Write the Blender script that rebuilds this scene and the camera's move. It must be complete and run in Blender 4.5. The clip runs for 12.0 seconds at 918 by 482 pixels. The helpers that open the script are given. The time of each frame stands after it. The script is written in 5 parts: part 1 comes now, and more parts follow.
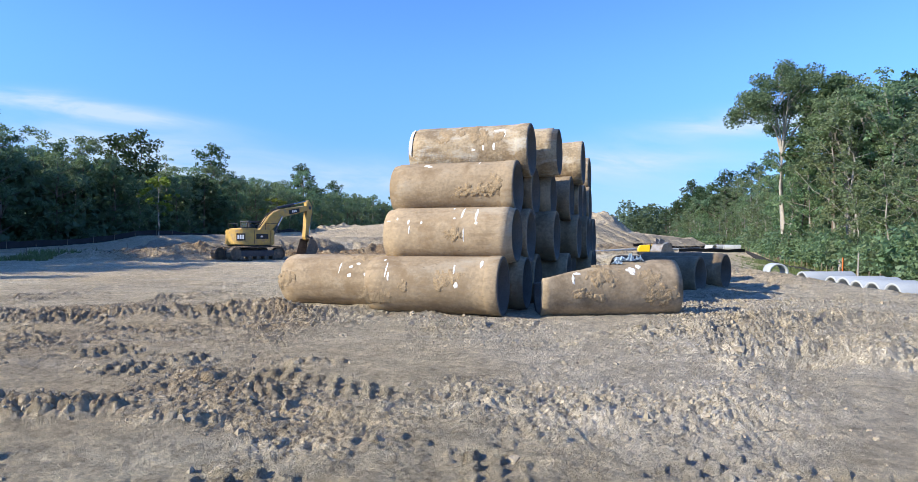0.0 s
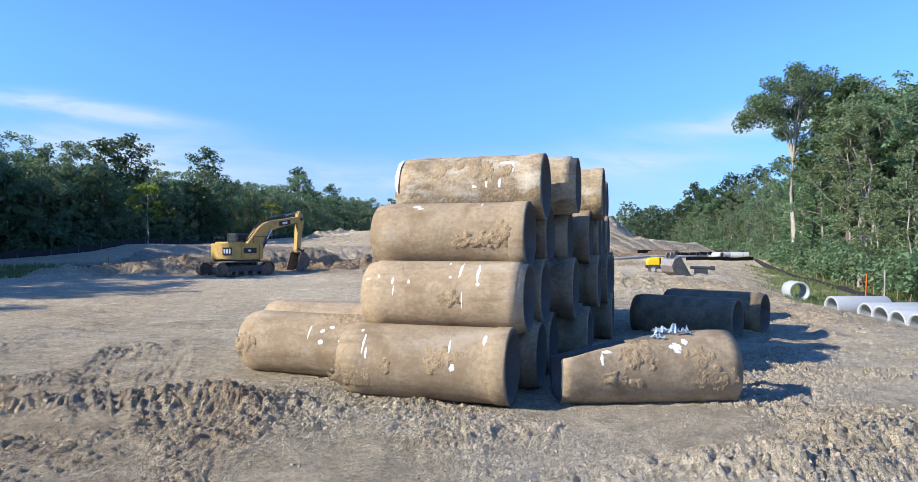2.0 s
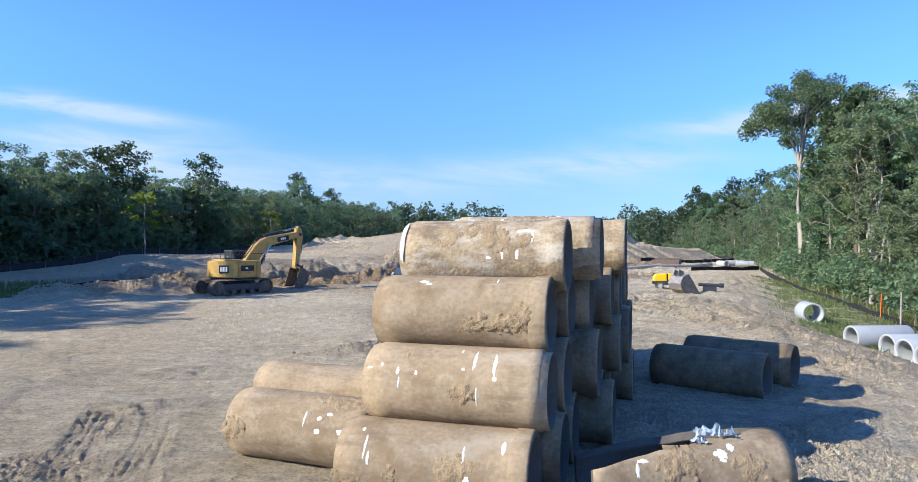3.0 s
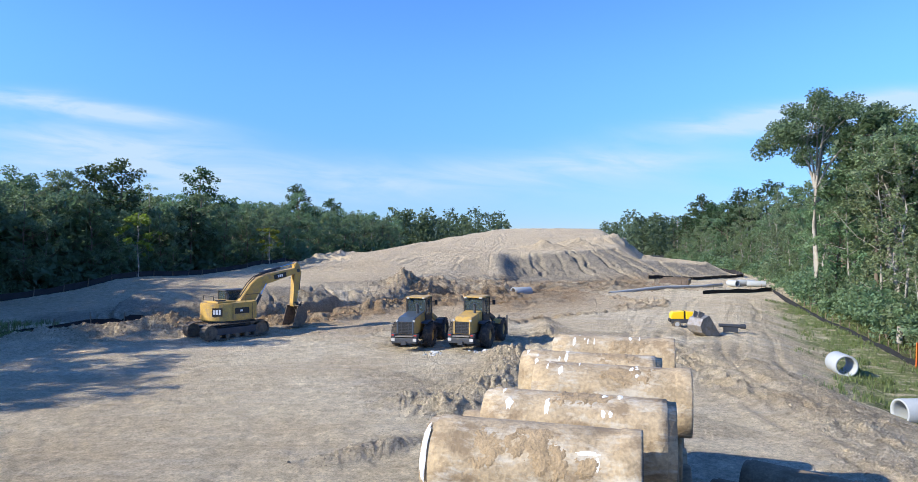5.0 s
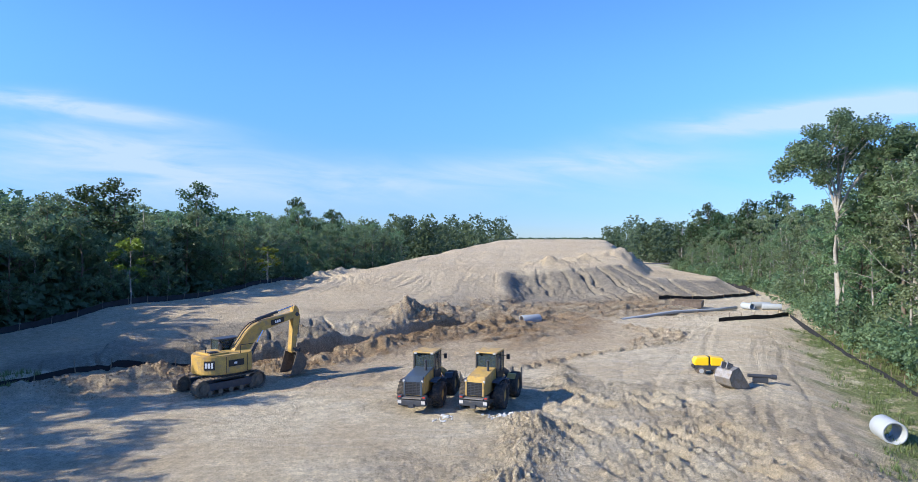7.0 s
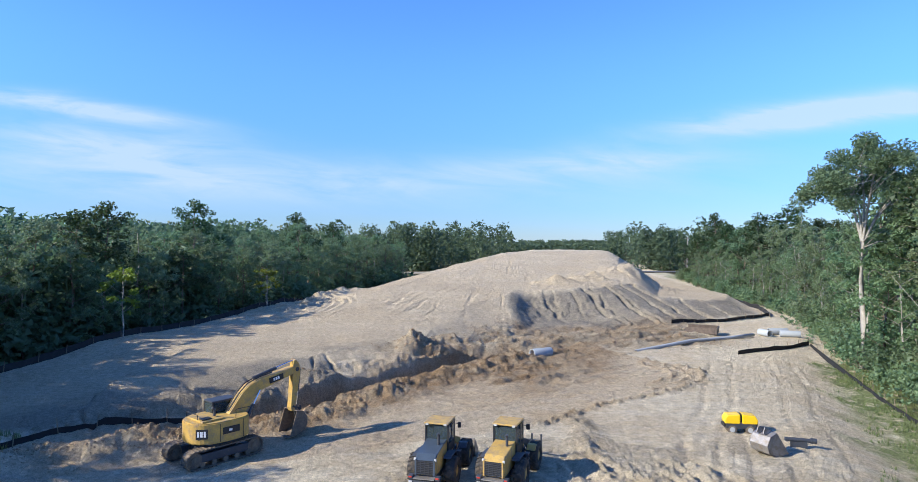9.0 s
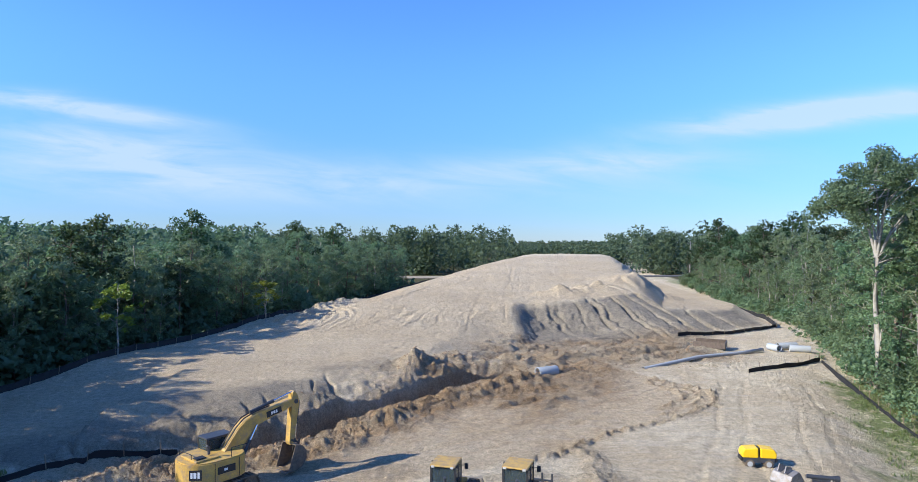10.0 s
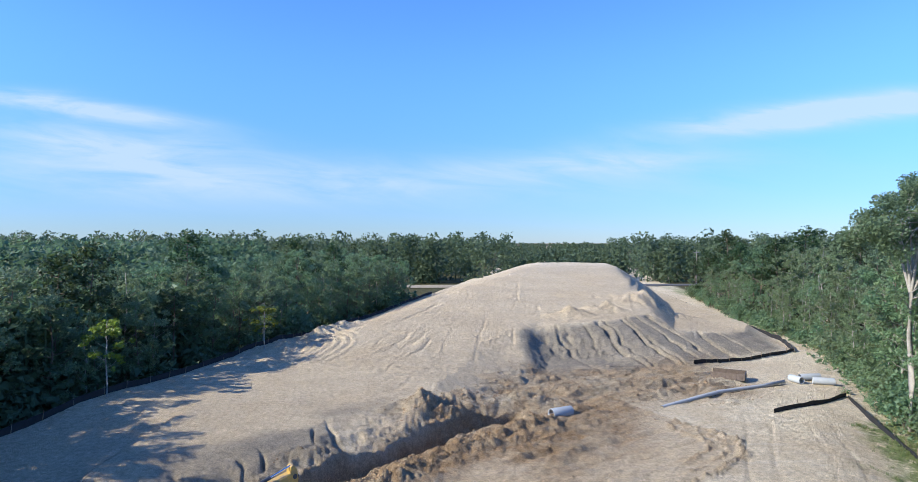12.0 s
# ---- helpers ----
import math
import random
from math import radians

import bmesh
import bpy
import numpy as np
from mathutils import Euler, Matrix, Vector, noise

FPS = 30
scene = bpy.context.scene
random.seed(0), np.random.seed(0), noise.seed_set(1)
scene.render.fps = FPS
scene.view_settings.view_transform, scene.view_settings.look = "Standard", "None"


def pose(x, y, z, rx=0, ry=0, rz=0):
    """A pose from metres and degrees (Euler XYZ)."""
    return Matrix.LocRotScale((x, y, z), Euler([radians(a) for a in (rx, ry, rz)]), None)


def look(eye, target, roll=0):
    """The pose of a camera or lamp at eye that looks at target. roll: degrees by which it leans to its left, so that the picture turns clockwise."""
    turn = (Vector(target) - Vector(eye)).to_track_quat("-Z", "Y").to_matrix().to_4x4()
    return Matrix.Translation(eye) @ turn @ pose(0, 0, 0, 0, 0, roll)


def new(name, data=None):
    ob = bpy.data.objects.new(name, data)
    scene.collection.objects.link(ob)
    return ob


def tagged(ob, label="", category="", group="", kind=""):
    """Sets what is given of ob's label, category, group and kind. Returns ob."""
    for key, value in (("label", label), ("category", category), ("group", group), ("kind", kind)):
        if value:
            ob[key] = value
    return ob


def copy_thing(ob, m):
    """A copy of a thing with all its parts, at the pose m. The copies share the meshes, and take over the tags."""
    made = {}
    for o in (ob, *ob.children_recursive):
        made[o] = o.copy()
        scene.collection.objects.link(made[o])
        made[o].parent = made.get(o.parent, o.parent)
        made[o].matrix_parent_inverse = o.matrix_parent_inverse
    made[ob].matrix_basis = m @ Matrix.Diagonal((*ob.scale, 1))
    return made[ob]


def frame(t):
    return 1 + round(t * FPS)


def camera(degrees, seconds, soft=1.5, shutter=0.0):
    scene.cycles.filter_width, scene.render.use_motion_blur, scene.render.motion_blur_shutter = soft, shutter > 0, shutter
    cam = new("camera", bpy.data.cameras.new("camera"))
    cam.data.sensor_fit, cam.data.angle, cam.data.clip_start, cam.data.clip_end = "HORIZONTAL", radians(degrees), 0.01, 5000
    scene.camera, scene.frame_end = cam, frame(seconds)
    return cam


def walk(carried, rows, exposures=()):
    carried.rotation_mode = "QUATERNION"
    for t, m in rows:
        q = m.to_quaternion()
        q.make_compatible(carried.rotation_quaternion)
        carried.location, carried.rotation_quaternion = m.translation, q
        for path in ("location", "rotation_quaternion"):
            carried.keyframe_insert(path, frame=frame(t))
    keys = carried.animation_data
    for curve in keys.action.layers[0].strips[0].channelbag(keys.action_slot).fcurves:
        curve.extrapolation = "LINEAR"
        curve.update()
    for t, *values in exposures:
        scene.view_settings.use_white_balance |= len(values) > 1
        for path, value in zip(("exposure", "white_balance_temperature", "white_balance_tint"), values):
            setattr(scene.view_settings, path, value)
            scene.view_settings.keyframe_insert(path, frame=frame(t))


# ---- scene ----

========================================

» Task to carry out: Leave the pictures out and reproduce exactly the lines from the top of the listing above through the line with "from math import radians".

» Solution for this problem:
Write the Blender script that rebuilds this scene and the camera's move. It must be complete and run in Blender 4.5. The clip runs for 12.0 seconds at 918 by 482 pixels. The helpers that open the script are given. The time of each frame stands after it. The script is written in 5 parts: part 1 comes now, and more parts follow.
0.0 s
2.0 s
3.0 s
5.0 s
7.0 s
9.0 s
10.0 s
12.0 s
# ---- helpers ----
import math
import random
from math import radians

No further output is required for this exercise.